A healthy pattern looks like: "Sarah is our best database expert, and Bob can also handle most database issues." A dangerous pattern looks like: "Only Sarah can deploy the database, and if she's not available we have to wait."
The backup doesn't need expertise equal to the primary expert. They need enough understanding to continue work while ramping up, with documentation and recorded sessions to support their learning. The goal is continuity, not duplication.
Warning Signs Worth Watching
Some organizational signals suggest key person risk is elevated. Projects stalling when specific people take vacation. New hires struggling to contribute to certain systems even after months of onboarding. The same person appearing on every critical incident.
Individual warning signs matter too. A key person whose calendar is perpetually full with questions from others. Someone expressing frustration about being the only one who knows things.
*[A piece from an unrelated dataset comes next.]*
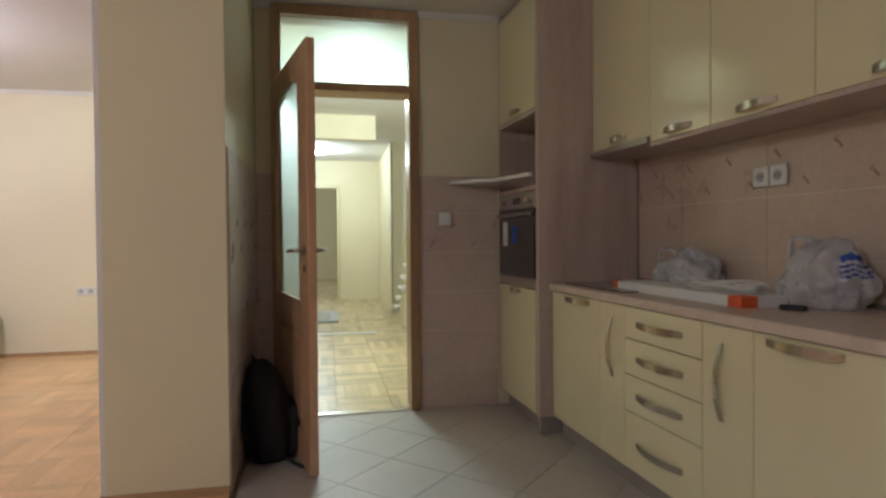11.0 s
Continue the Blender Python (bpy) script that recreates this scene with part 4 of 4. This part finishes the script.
def wall_unit(x0, x1, z0=1.53, y=-0.80, handle="bottom", length=0.19, at=None):
    t = thing("wall_cabinet", "cream gloss wall cabinet up to the ceiling", "cabinet", group="wall cabinets")
    part("body", box(x0 + 0.001, BACK, z0, x1 - 0.001, y - 0.02, 2.49), CREAM, t)
    part("underside", box(x0, BACK, z0 - 0.018, x1, y - 0.004, z0), CARCASS, t)
    front(t, x0, x1, z0, 2.49, y, handle=handle, length=length, at=at)
    return t


wall_unit(6.39, 6.93, 1.56, length=0.14)
for x0, x1 in ((5.98, 6.39), (5.50, 5.98)):
    wall_unit(x0, x1)
wall_unit(4.77, 5.50, at=5.21)
wall_unit(3.84, 4.17)
glazed = thing("wall_cabinet", "cream wall cabinet with a grey frosted glass door", "cabinet", group="wall cabinets")
part("body", box(4.171, BACK, 1.53, 4.769, -0.82, 2.49), CREAM, glazed)
part("underside", box(4.17, BACK, 1.512, 4.77, -0.804, 1.53), CARCASS, glazed)
glass_door = part("door", box(4.172, -0.819, 1.532, 4.235, -0.80, 2.488, 0.003), CREAM, glazed, "cream door frame")
for x0, x1, z0, z1 in ((4.72, 4.768, 1.532, 2.488), (4.235, 4.72, 1.532, 1.595), (4.235, 4.72, 2.425, 2.488)):
    part("rail", box(x0, -0.819, z0, x1, -0.80, z1, 0.002), CREAM, glass_door)
part("pane", box(4.235, -0.817, 1.595, 4.72, -0.808, 2.425), GREYGLASS, glass_door, "grey frosted glass")
bow_handle(glass_door, (4.50, -0.80, 1.562), (1, 0, 0), 0.14)
hood = thing("extractor_hood", "slim steel extractor hood under the wall cabinets", "extractor hood")
part("body", box(6.39, BACK, 1.53, 6.93, -0.815, 1.555), STEEL, hood)
part("pull_front", box(6.39, -0.815, 1.53, 6.93, -0.785, 1.558, 0.003), STEEL, hood)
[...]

An engineer who has fully vested and hasn't been given new reasons to stay. Signs of burnout in someone the organization depends on heavily.
System-level indicators include documentation that's out of date or nonexistent, git history showing only one active contributor, code reviews that rubber-stamp rather than engage, and missing tests (which serve as a form of documentation themselves).
Conclusion
Key person dependency is a manageable risk, but managing it requires deliberate action. The cost of ignoring it remains invisible until someone leaves and the hidden fragility becomes painfully apparent.
Start with measurement. Calculate bus factor across your repositories. Identify contributors with high concentration using DOA analysis. Prioritize the risks based on business criticality.
Then take action. Document the critical knowledge that exists only in people's heads. Build backup expertise through pairing and meaningful code reviews. Make knowledge distribution a tracked metric that teams are accountable for improving.
The investment pays off when your next resignation notice doesn't trigger a crisis, when it's simply a transition to manage rather than an emergency to survive.